You don’t need to beat the market or buy into your neighbor’s hot stock tip. You can get rich through consistent, ongoing market-level performance. The numbers prove it. You can amass about $570,000 by investing $500 monthly for 30 years. Increase the timeline to 35 years, and the ending balance rises to about $835,000. Both figures assume a stock market average annual return of 7%.

10. Not Investing Costs You More

“Not investing is costing you more than investing,” says Elizabeth Ralph, wealth strategist and intuitive investor at The Spiritual Investor.

“You don’t need a lot of money to start,” Ralph explains. “If you invest small amounts consistently, it can grow into significant wealth over time.” On the other hand, if you choose not to invest, you are missing wealth opportunities with each passing day.

11. Time Starts Now

Technically, “time starts now,” is a quote from “Chopped” host Ted Allen. But the phrase captures the urgency of investing sooner rather than later. Ty Powell, financial advisor with Florida Financial Advisors agrees. In Powell’s words, “Start investing now.
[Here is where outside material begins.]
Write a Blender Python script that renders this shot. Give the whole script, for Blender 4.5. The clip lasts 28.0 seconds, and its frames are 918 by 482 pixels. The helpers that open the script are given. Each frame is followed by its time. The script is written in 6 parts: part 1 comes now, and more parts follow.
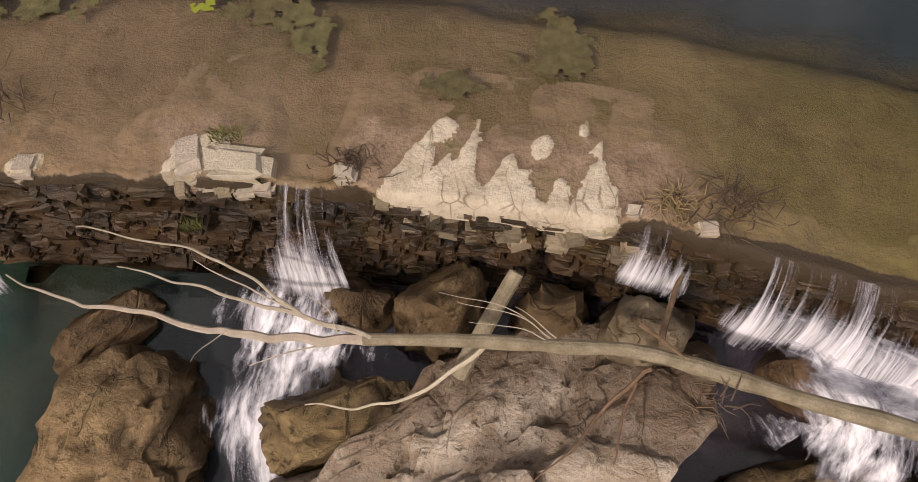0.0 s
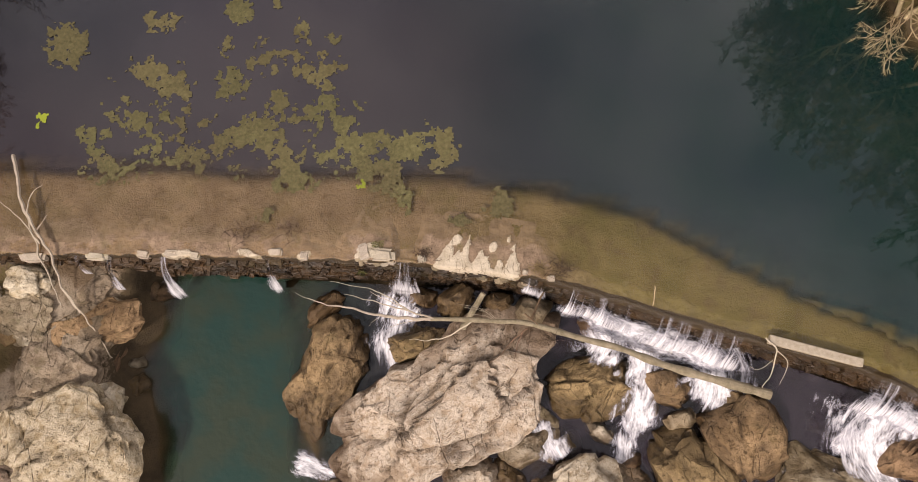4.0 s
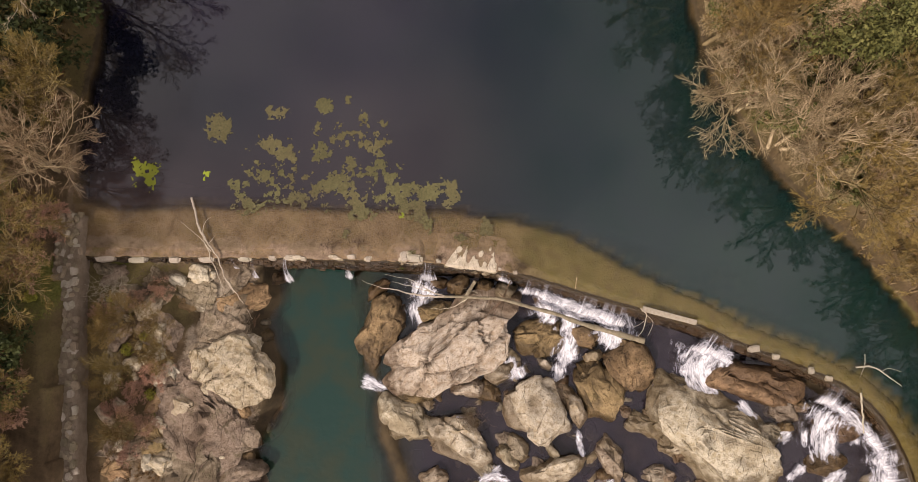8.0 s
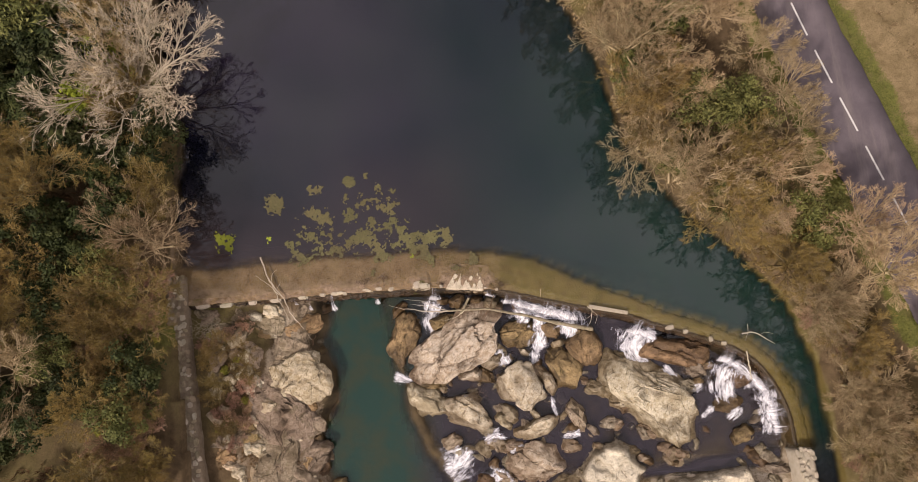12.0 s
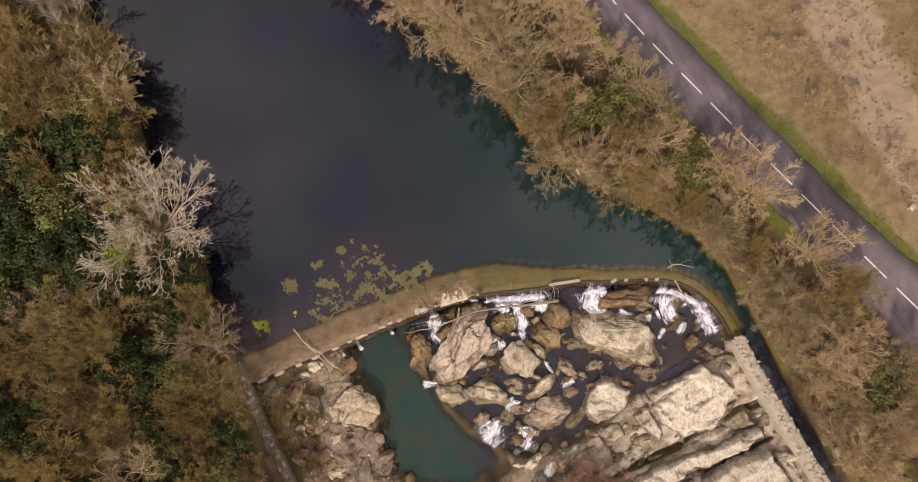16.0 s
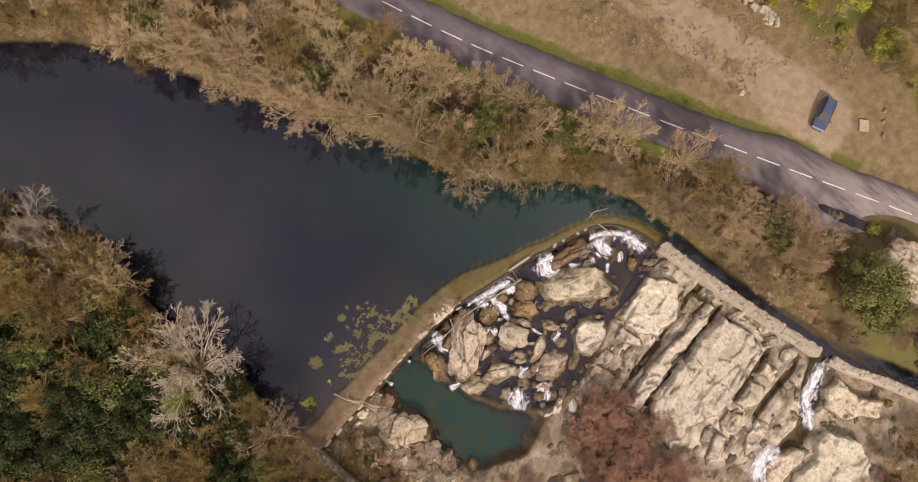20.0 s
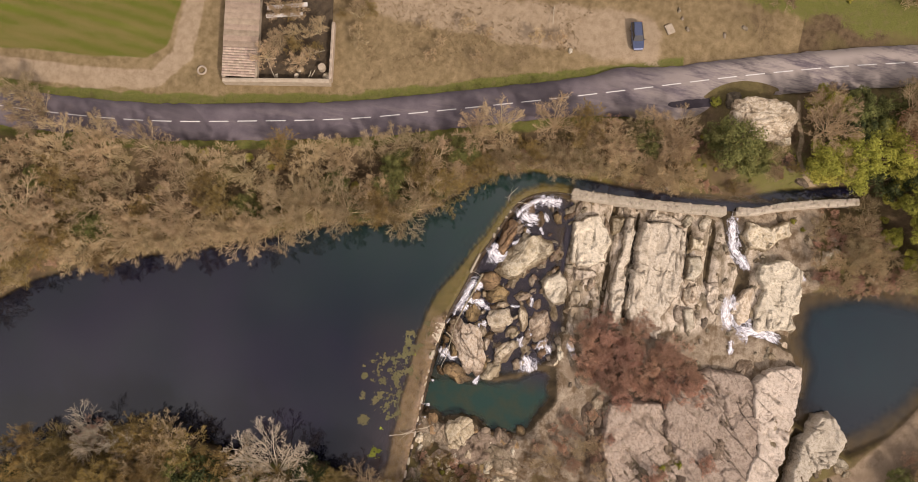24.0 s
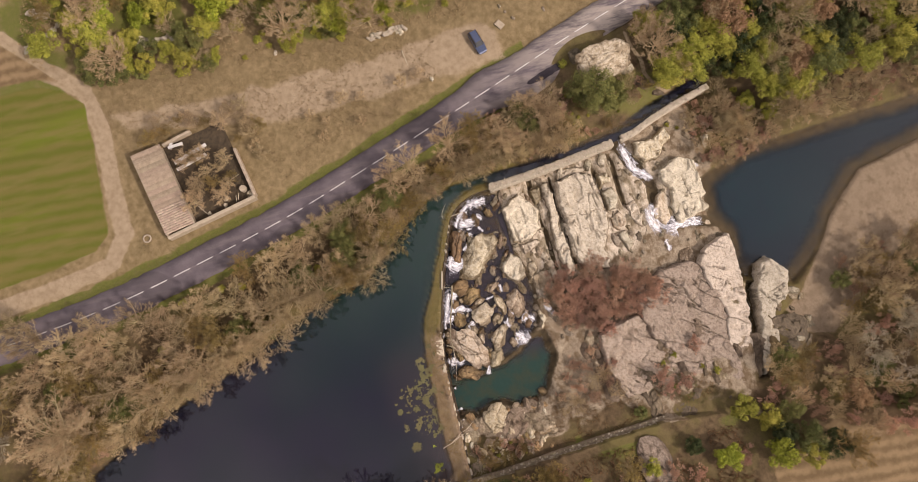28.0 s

Don’t wait.”

The urgency relates to how compounding works. You start investing with a base amount, and then earn gains on top. The gains then produce more gains. The more you let this cycle repeat, the more wealth you can create—even if you never invest another dollar after the base amount.

The thing is, compounding takes time. Your results can be good in 10 years, impressive in 20 years, and incredible in 40 years. But if you don’t invest today or this year, your opportunity shrinks—because your timeline gets shorter.

Start Now And Stick With It

Learning how to invest shouldn’t delay your wealth program. Save to an emergency fund and start investing soon, even if your budget is small. A simple two-fund portfolio that delivers average results is enough. Invest regularly and stay in the market for the long haul—that’s the simple secret to incredible wealth creation.